Brandon Ingram led the Lakers with 20 points after scoring a career-high 32 in the hard-fought overtime loss to Golden State. But his layup with 3:57 left to tie the game was the last basket of the night for Los Angeles (8-14).

"I think sometimes we get a little impatient at the end of the basketball game, and I think we were trying to take it upon ourselves a little bit," Ingram said. "I know I had a few turnovers at the end of the game that I could have took care of the ball, but careless turnovers I think put them over the edge.

"Just by harping on taking care of the ball, I think going through these games like this is only going to make us better and make us value the ball even more. Of course, I think we were in control of this game the whole way through, but we just let that one slip."

There are probably at least five games the Lakers could have won at the end, only to make the type of costly mistakes that young teams often make to let a veteran team get a victory. This is all part of the rebuild for the Lakers. Walton and upper management understand that these are necessary growing pains.

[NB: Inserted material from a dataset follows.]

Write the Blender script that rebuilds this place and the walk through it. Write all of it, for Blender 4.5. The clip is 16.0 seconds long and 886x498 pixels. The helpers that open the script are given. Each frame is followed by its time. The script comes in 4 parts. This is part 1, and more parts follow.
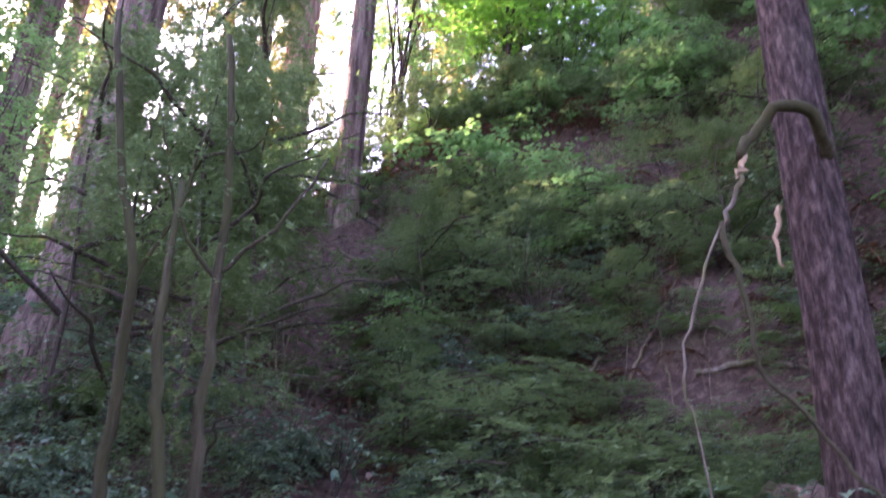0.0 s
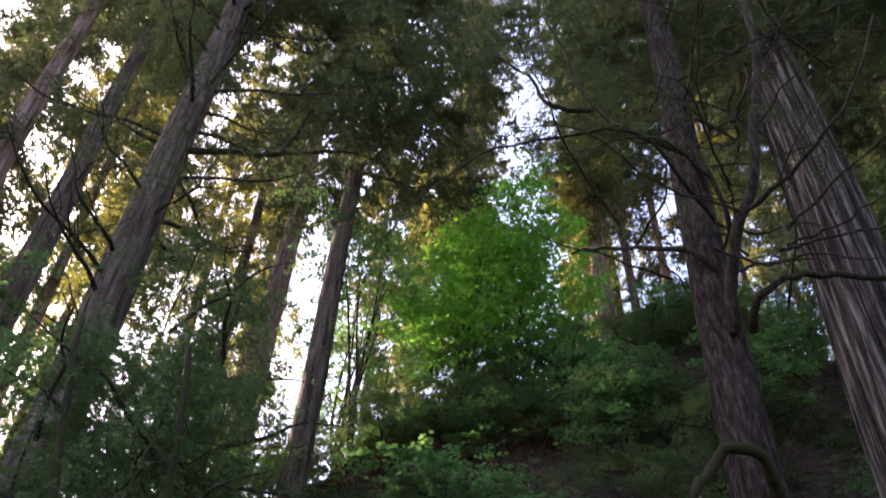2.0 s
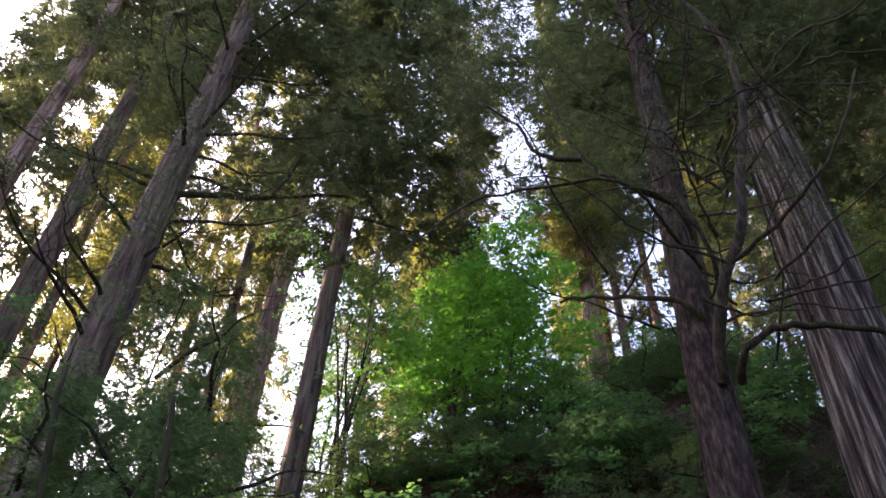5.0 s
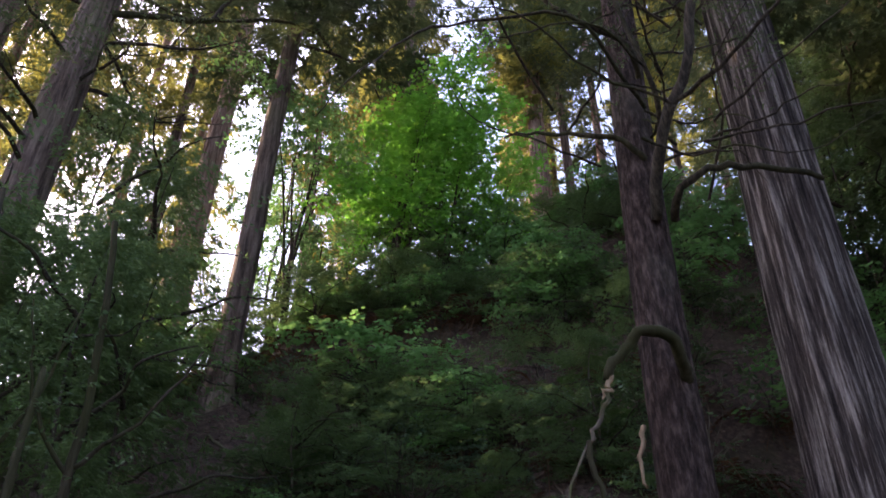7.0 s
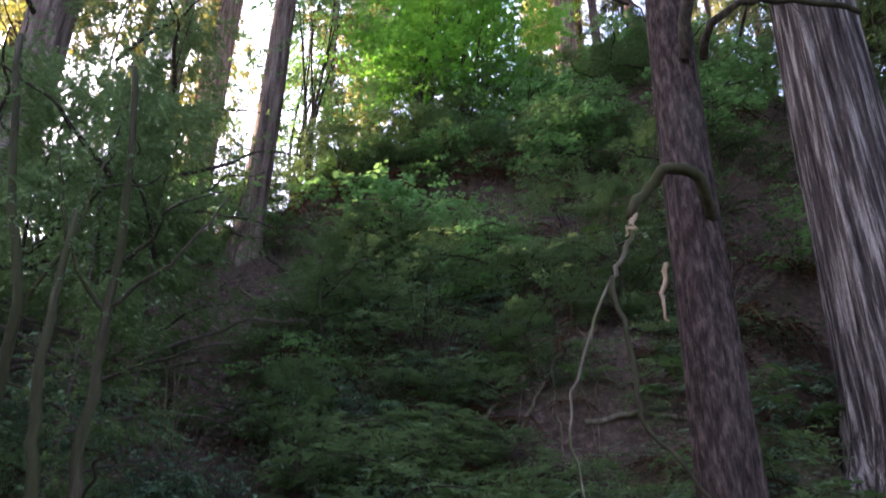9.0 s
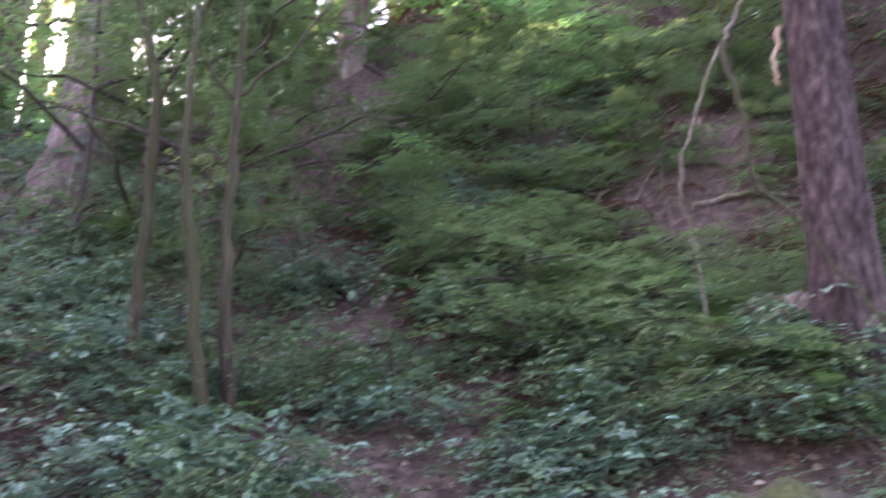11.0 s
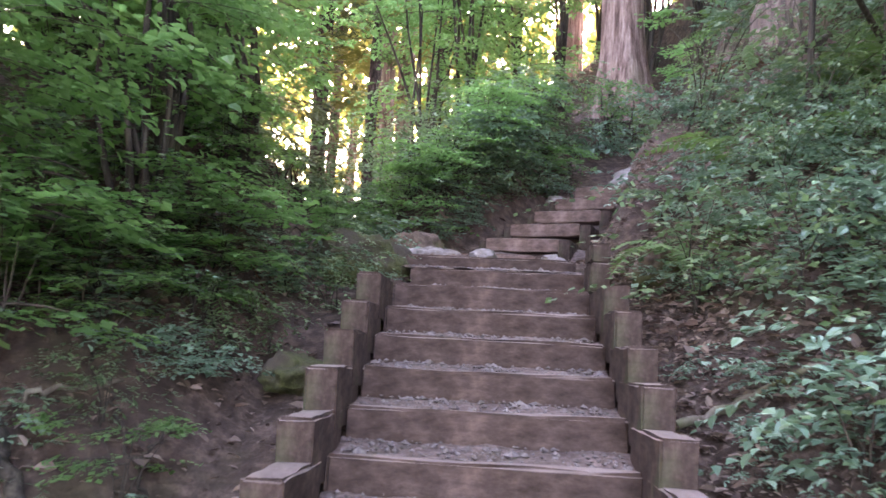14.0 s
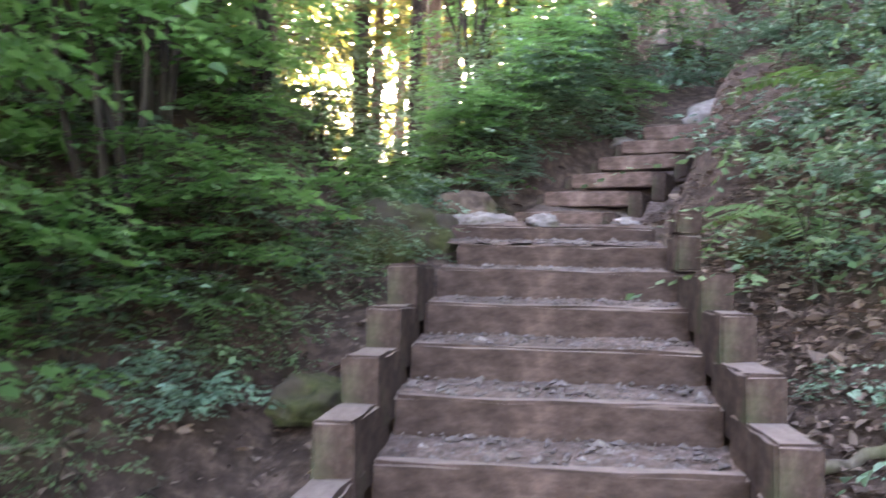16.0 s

But there was more frustration in the Lakers' locker room Saturday night than there has been all season. They now are on their longest losing slide of the season, and former Clipper Chris Paul returns to Los Angeles with James Harden at his side.

The Lakers' schedule gets only more brutal as the month goes on. After Houston, the Lakers travel to play at Philadelphia, Charlotte, New York and Cleveland. They face Golden State twice, Houston twice, Portland, Minnesota, Memphis and the Clippers all by New Year's Day.

"We feel like we are playing good enough to win games. That is a positive thing," Ball said. "Negative is we keep beating ourselves, we feel like."